Restate the data word for word and leave the images out.

▸ **AVAILABLE DATA**

++++++++++++++++++++

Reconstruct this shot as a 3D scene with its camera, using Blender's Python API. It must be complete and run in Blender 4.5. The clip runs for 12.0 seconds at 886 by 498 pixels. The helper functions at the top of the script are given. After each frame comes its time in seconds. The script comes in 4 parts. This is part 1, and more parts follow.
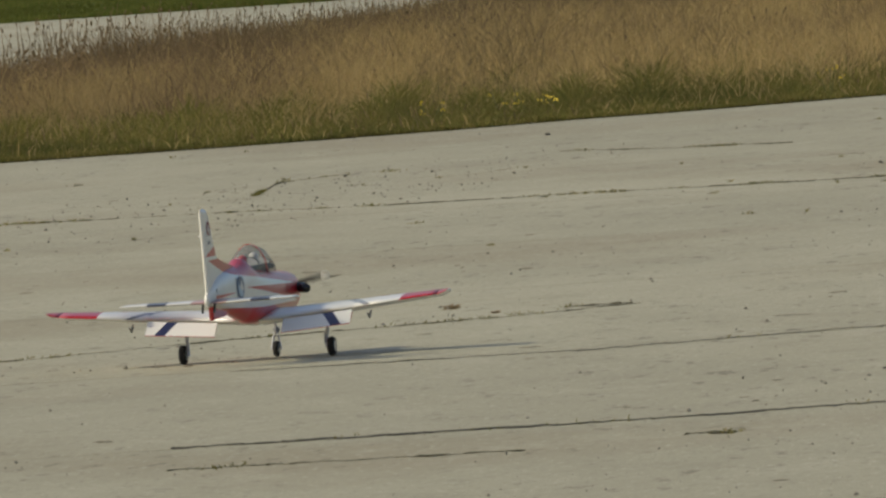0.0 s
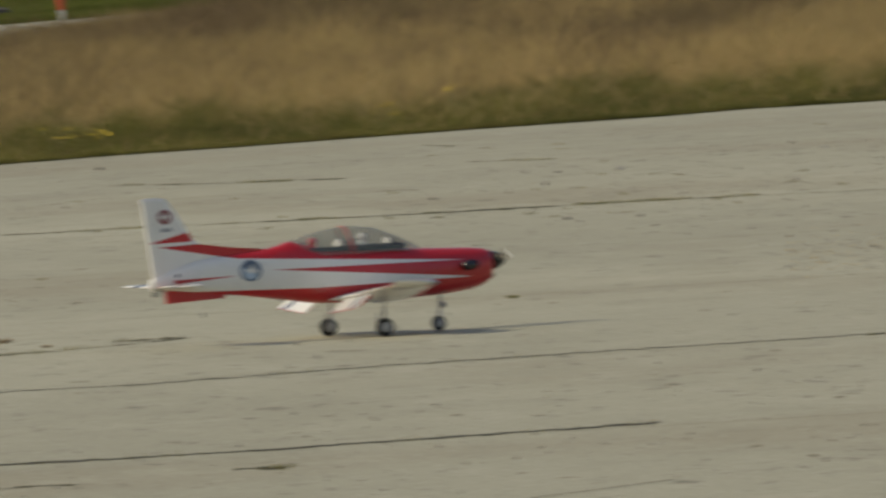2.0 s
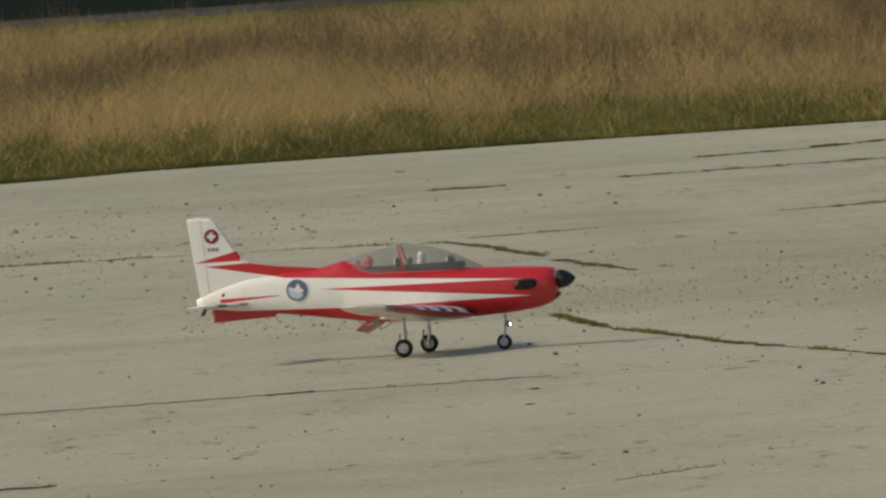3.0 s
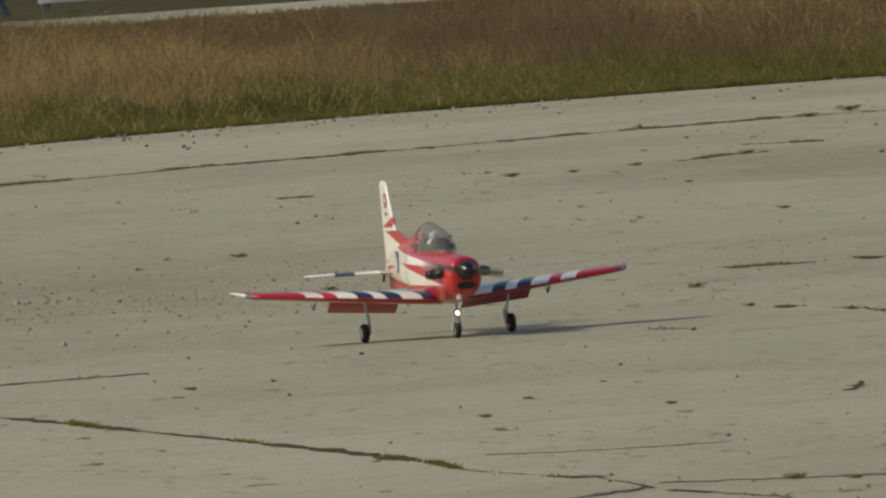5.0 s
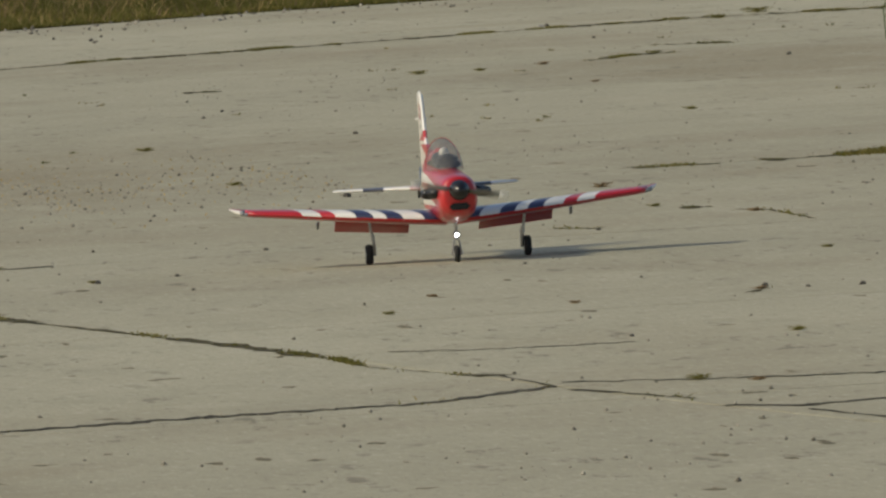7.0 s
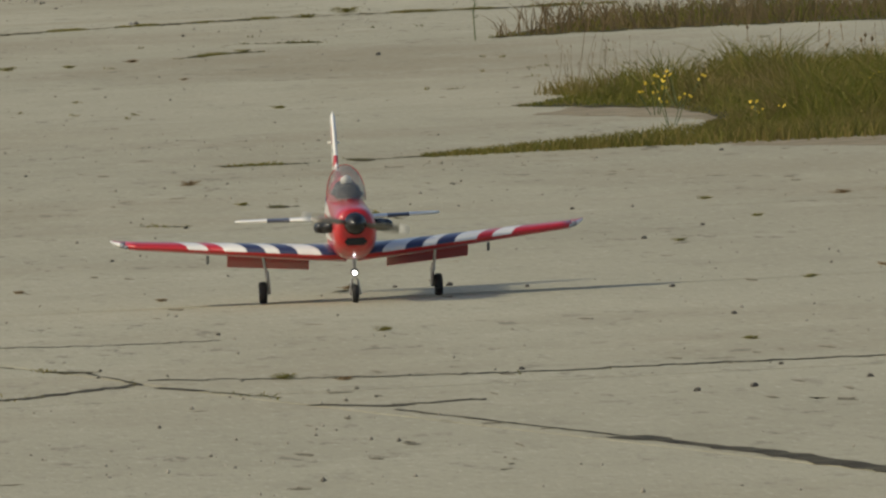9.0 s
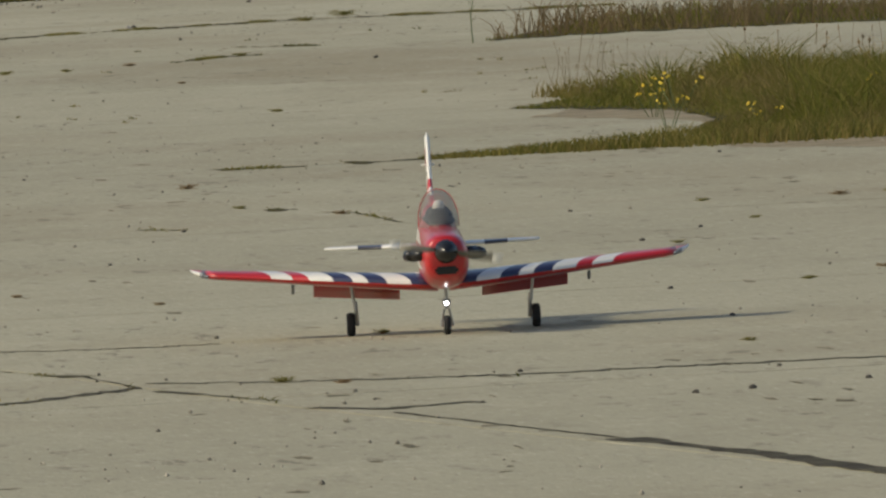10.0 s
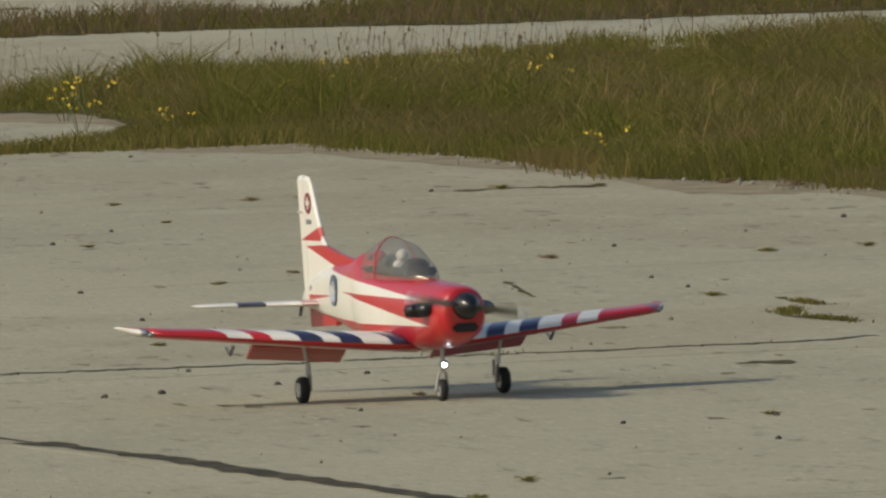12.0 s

++++++++++++++++++++

▸ **ANSWER TO THIS TASK**
Reconstruct this shot as a 3D scene with its camera, using Blender's Python API. It must be complete and run in Blender 4.5. The clip runs for 12.0 seconds at 886 by 498 pixels. The helper functions at the top of the script are given. After each frame comes its time in seconds. The script comes in 4 parts. This is part 1, and more parts follow.
0.0 s
2.0 s
3.0 s
5.0 s
7.0 s
9.0 s
10.0 s
12.0 s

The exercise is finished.